Redford came away from this film a movie star; set to explode into superstardom a couple of years later with “Butch Cassidy and the Sundance Kid.” At this point in her career, Fonda’s dramatic roles (The Chase, Walk on the Wild Side, The Chapman Report) did nothing to dispel the notion that she did not have any depth as a dramatic actress. Her European films were known more for their sexiness and nudity than for her talent as an actress. This would all change in a couple of years, after one more film with Vadim (Barbarella) Fonda would display her serious acting chops in “They Shoot Horses, Don’t They?” for which she would receive her first Academy Award nomination.  It would take almost 10 years before she would return to a comedic role in “Fun with Dick and Jane.” The supporting cast is also entertaining with Mildred Natwick as Corie’s mother, Charles Boyer as the eccentric attic living neighbor and Herb Edelman providing some laughs as the telephone repairman.

   This was Gene Saks first film and like 99% of his films they are adaptations of stage plays, and like most of his other films they are all stage bound. The film is not cinema; it is a pop corn movie and in between the tired jokes about climbing five flights of stairs to reach the apartment there remains a bit of charm to the movie. The two leads win you over.

I use to like Neil Simon more than I do now.
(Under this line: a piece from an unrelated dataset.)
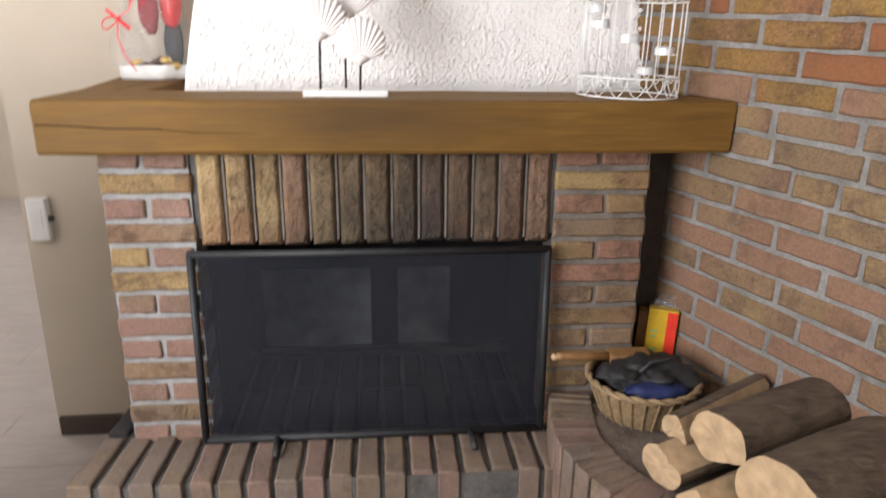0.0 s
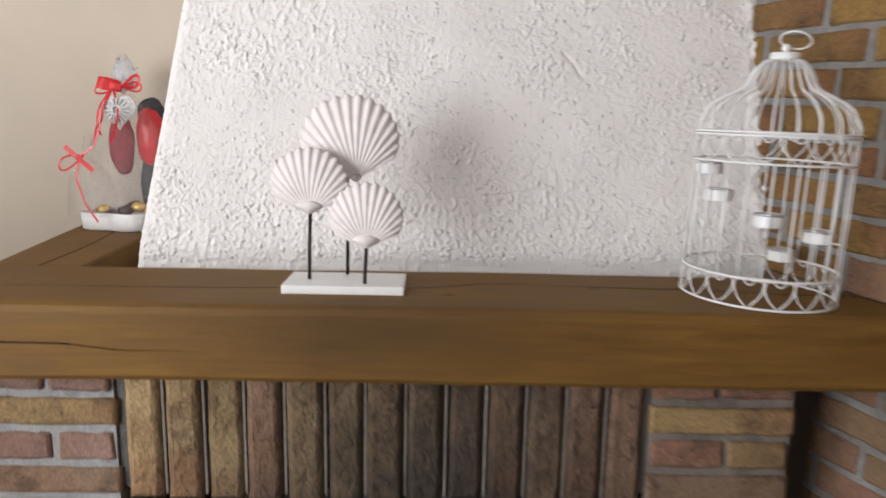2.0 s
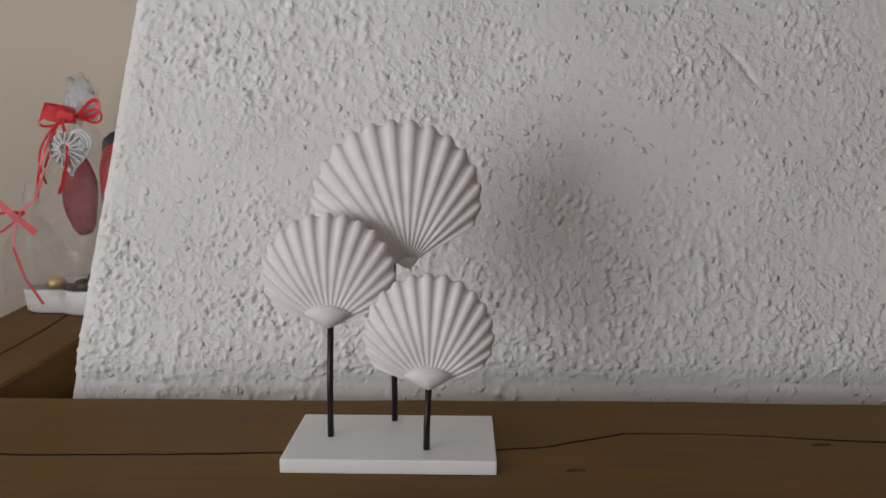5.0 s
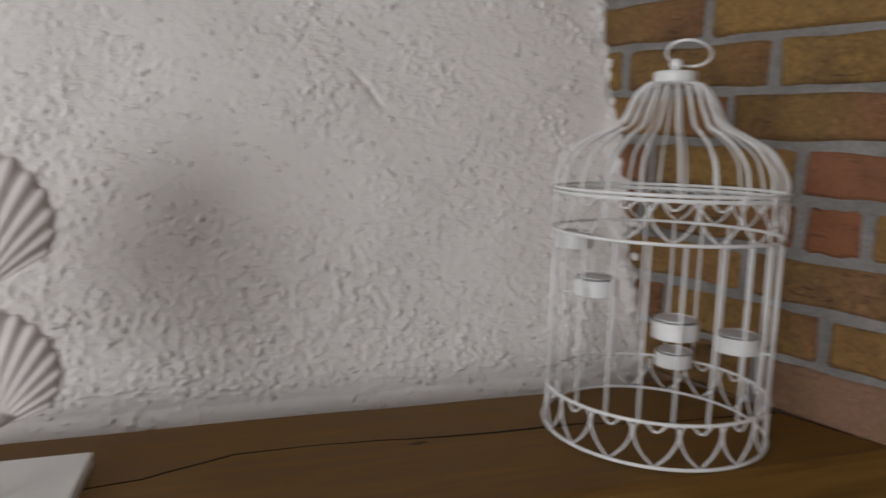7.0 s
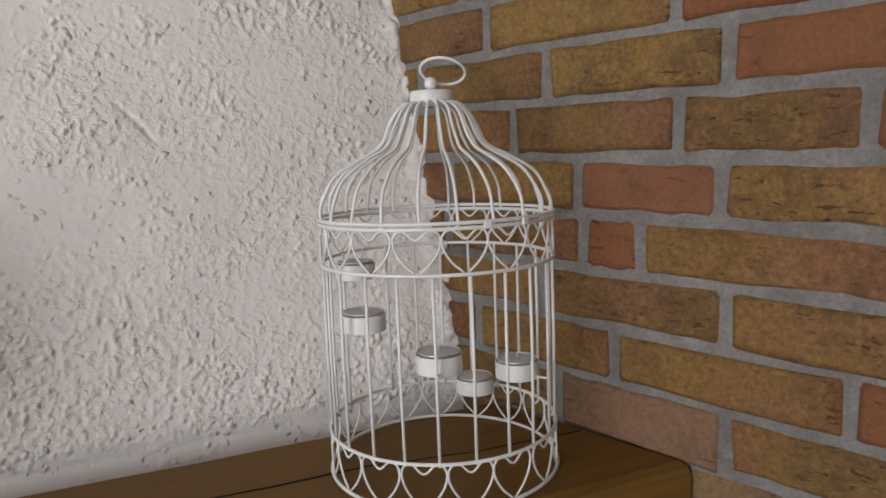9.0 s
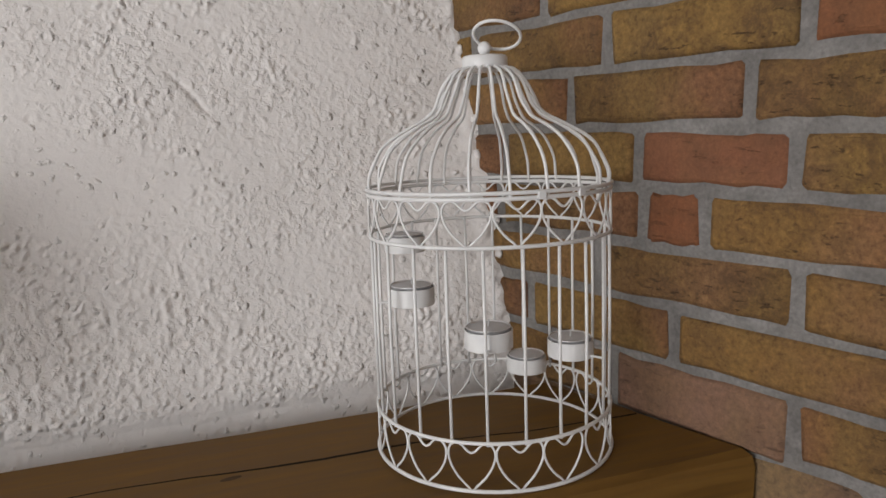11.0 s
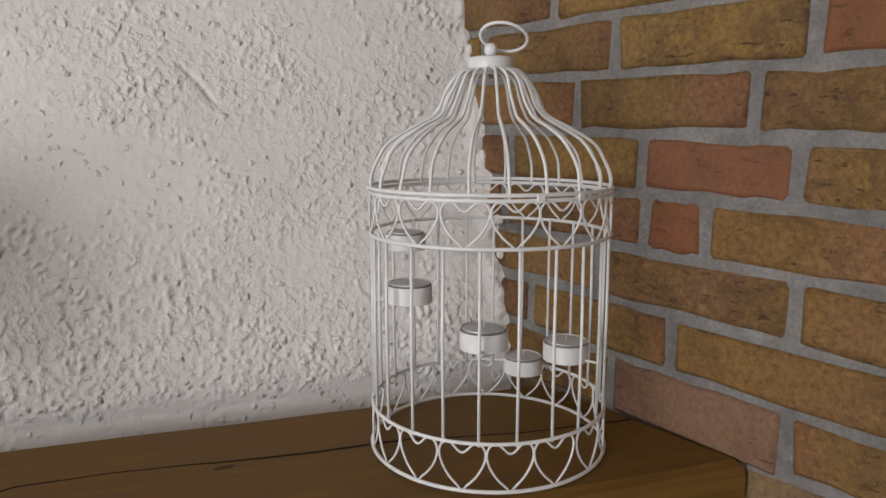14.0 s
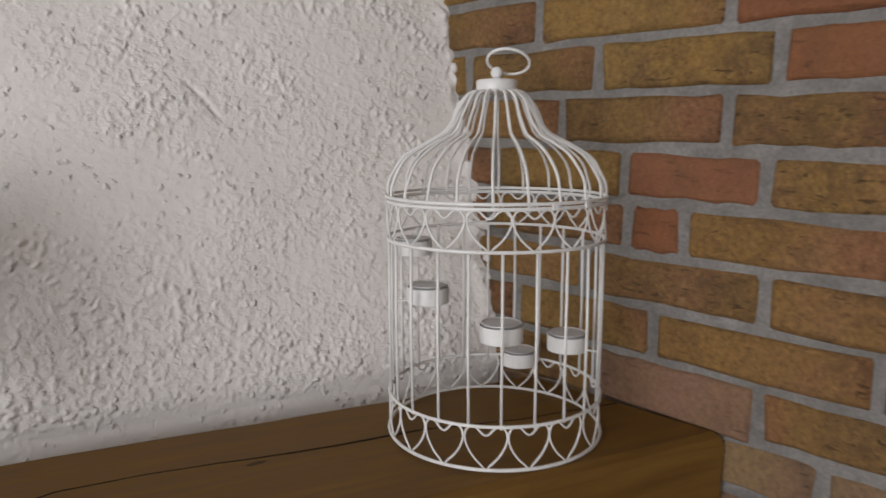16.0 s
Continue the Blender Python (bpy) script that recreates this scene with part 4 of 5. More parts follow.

Other than “The Odd Couple”, “The Goodbye Girl” and “Laughter on the 23rd Floor”, I find much of his work tired and generally less funny than I use too.  I imagine much of today’s audience would find the film a little too cute, dated or both, still if compared to some of the so-called romantic comedies that the studio’s release today, this film looks good. For one thing too many of the “romantic” comedies today seem to be funny at the expense of the female character’s integrity where they are either desperate (Knocked Up) or bitchy (The Proposal) or just plain stupid (All About Steve).  While I generally enjoyed “The Proposal”, the scene where Sandra Bullock had to get down on her knees in the middle of a Manhattan street to propose was pretty degrading. If nothing else, Simon was never degrading to any of his characters.

   As a play,  “Barefoot in the Park” was revived on Broadway in 2006 with Amanda Peet, Patrick Wilson in the newlywed roles and with Jill Clayburgh as Corie’s mom and Tony Roberts as Victor Velasco, the eccentric neighbor in the leading roles. It ran for only 109 performances.